Prompt >> Exactly how many lines have the word "None"? Answer with the bare number.
----- Raw data -----
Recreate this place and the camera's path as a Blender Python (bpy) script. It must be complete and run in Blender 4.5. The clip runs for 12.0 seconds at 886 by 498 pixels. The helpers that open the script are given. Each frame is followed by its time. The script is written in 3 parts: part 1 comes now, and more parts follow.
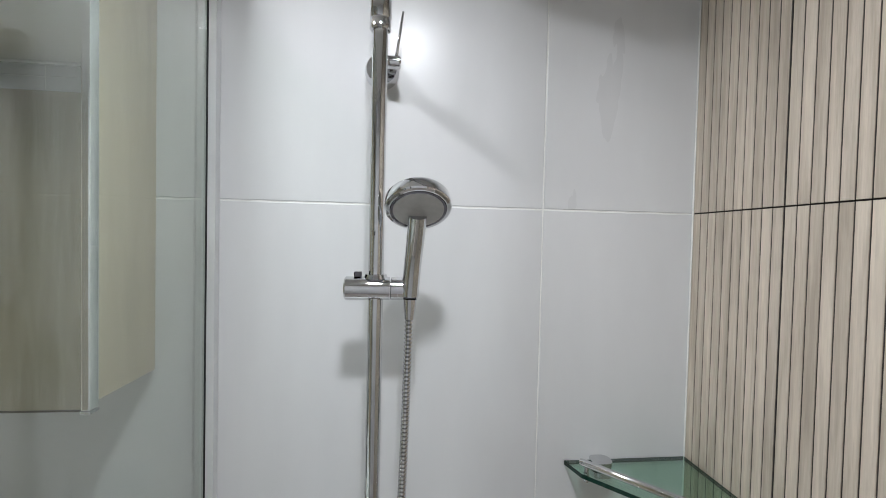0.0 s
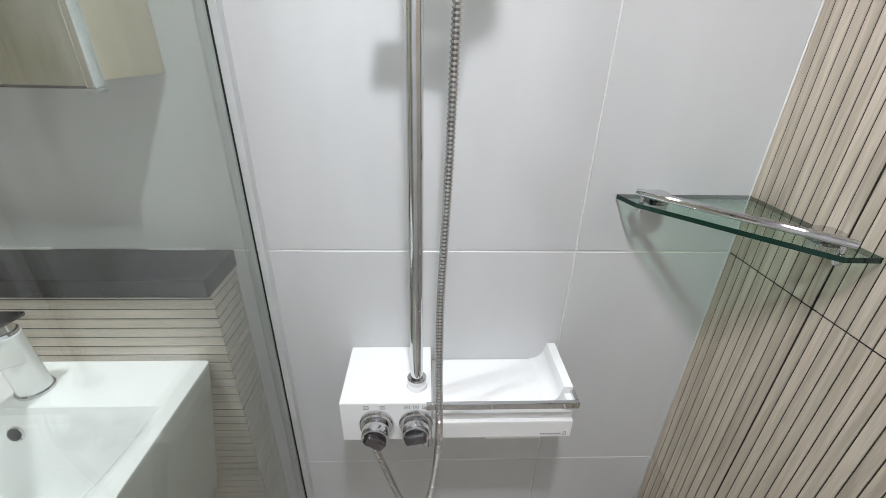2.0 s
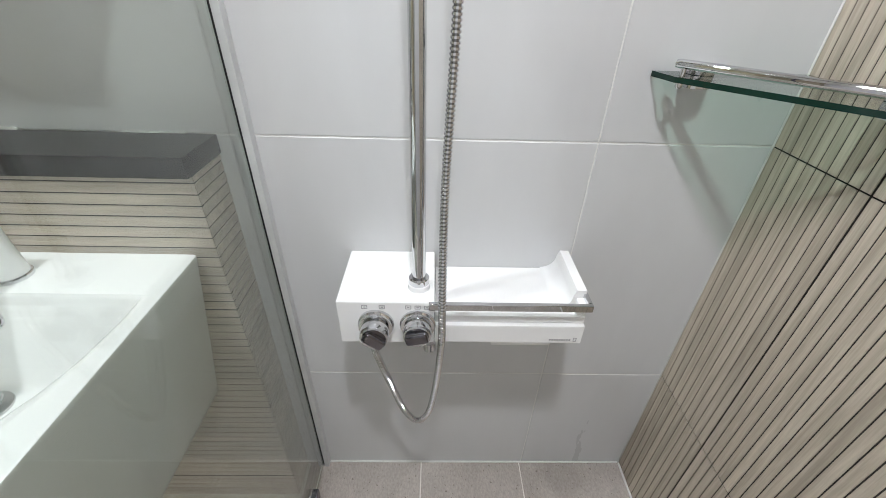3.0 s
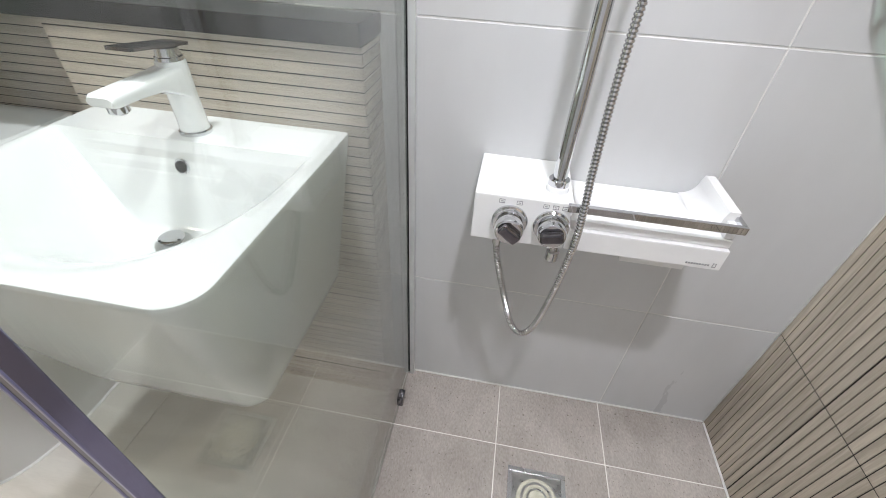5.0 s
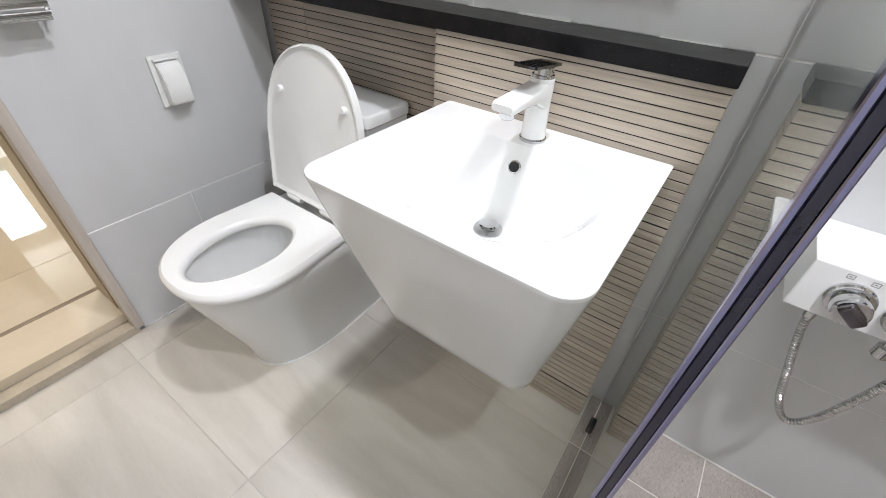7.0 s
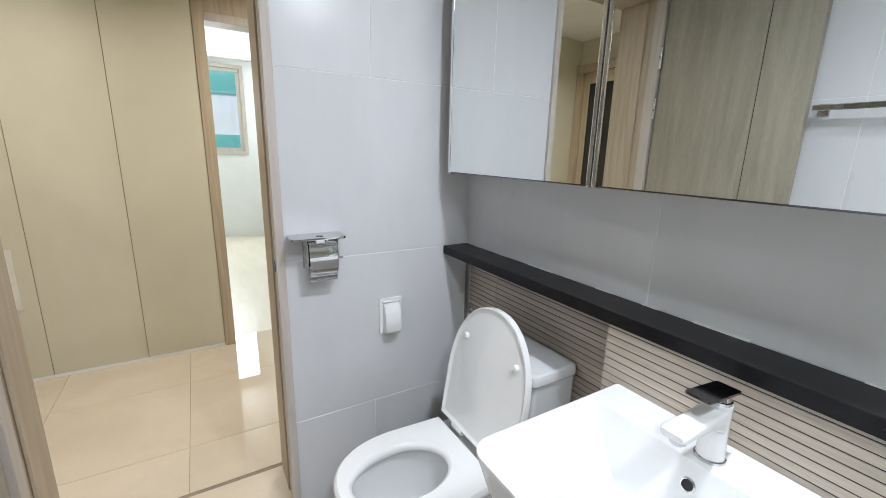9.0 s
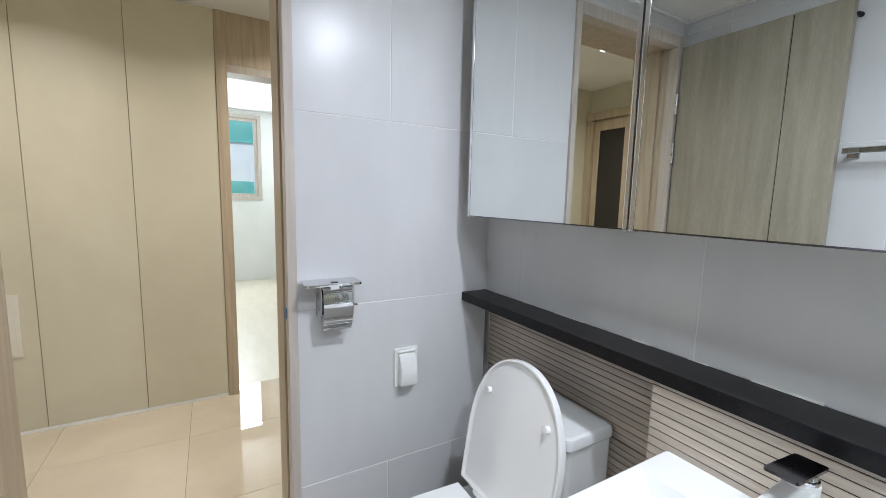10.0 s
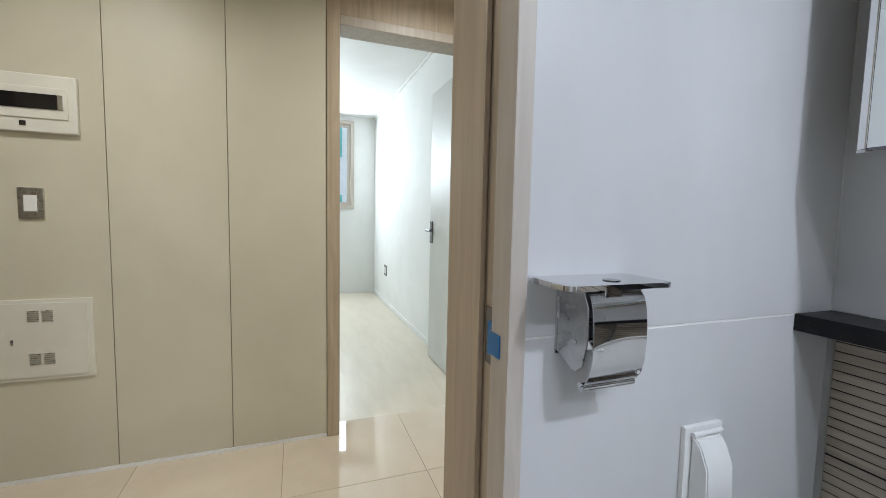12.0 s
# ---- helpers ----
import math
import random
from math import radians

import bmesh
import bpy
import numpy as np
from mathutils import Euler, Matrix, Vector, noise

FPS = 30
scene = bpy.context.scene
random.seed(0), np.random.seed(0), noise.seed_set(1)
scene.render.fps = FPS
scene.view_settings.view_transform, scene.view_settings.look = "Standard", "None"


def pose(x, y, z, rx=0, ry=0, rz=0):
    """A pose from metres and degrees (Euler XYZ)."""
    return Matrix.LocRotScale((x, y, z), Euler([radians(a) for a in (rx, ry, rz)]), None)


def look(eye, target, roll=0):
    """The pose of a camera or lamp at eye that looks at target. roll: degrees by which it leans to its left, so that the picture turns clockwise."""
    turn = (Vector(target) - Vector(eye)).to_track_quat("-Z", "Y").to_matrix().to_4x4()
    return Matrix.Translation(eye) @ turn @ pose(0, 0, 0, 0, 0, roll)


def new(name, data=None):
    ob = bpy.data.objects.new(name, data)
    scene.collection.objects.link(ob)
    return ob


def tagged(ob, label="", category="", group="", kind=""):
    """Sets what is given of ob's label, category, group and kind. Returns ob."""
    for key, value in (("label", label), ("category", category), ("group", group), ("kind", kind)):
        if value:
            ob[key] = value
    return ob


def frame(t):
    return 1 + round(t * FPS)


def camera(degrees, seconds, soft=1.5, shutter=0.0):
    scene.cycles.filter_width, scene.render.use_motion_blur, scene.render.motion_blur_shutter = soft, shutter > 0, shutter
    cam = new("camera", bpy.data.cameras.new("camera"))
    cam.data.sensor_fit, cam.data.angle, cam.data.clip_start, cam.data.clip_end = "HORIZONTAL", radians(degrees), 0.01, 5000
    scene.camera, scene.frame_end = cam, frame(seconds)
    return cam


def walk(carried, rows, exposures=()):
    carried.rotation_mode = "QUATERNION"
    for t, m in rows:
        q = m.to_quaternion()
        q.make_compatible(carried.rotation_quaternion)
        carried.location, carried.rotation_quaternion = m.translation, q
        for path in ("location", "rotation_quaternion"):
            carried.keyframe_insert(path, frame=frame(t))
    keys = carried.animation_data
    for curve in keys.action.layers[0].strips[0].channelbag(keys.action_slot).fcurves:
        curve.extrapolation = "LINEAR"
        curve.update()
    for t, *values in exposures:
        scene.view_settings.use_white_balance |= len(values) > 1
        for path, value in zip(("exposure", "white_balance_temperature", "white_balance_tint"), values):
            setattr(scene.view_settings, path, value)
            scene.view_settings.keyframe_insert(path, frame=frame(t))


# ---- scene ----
# camera and walk
cam = camera(94.67, 12.0, soft=0.5)
PATH = [
    (0, (-0.5734, -0.7515, 1.5496), (-0.3646, 1.237, 1.5007), 1.29),
    (0.5, (-0.5618, -0.7304, 1.4849), (-0.4071, 1.2495, 1.2483), 0.96),
    (1, (-0.5682, -0.7123, 1.4367), (-0.4507, 1.2199, 0.934), 1.11),
    (1.5, (-0.5847, -0.7003, 1.4005), (-0.4847, 1.1713, 0.7027), 1.33),
    (2, (-0.5945, -0.693, 1.3611), (-0.5099, 1.0934, 0.4658), 1.47),
    (2.5, (-0.586, -0.6793, 1.3038), (-0.5235, 1.035, 0.2757), 1.61),
    (4.3, (-0.5923, -0.7129, 1.1362), (-0.6115, 0.8823, -0.07), 3.69),
    (4.5, (-0.6322, -0.7314, 1.1352), (-0.6914, 0.8573, -0.0782), 3.71),
    (5, (-0.7158, -0.7625, 1.1404), (-0.9277, 0.7758, -0.12), 3.45),
    (5.5, (-0.7983, -0.8167, 1.1469), (-1.1883, 0.6772, -0.1245), 3.35),
    (6, (-0.8599, -0.8607, 1.1506), (-1.4066, 0.5788, -0.1258), 3.3),
    (6.5, (-0.9052, -0.8855, 1.1559), (-1.6415, 0.4648, -0.1227), 3.0),
    (7, (-0.9492, -0.8913, 1.163), (-1.8173, 0.3948, -0.0988), 3.08),
    (7.2, (-0.9753, -0.8973, 1.1984), (-1.9425, 0.306, -0.0731), 2.77),
    (8.8, (-0.9452, -0.9337, 1.3508), (-2.573, 0.0732, 0.7709), 1.68),
    (9, (-0.9407, -0.9385, 1.3718), (-2.6086, 0.0656, 0.9137), 1.42),
    (9.5, (-0.9369, -0.9376, 1.3994), (-2.6455, 0.0584, 1.102), 1.19),
    (10, (-1.018, -0.9407, 1.3624), (-2.7399, 0.0468, 1.1177), 1.33),
    (10.5, (-1.1829, -0.9559, 1.2932), (-2.9174, 0.0121, 1.0598), 1.46),
    (11, (-1.3658, -1.0025, 1.2266), (-3.1189, -0.0644, 1.0108), 1.44),
    (11.5, (-1.5882, -1.003, 1.1968), (-3.3945, -0.1642, 1.0139), 1.22),
    (12, (-1.81, -1.0191, 1.182), (-3.6849, -0.3403, 1.0274), 1.18),
]
EXPOSURES = ((0.0, -0.43, 6400, 10), (1.0, -0.40, 6450, 10), (2.0, 0.02, 6450, 11), (2.5, 0.06, 6500, 11), (4.5, 0.34, 6500, 13), (5.5, 0.34, 6450, 14), (7.0, 0.34, 6450, 14),
             (9.0, 0.24, 6100, 12), (11.0, 0.16, 5950, 12), (12.0, 0.0, 5850, 11))
walk(cam, [(t, look(eye, target, roll)) for t, eye, target, roll in PATH], EXPOSURES)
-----
Solution below >> 3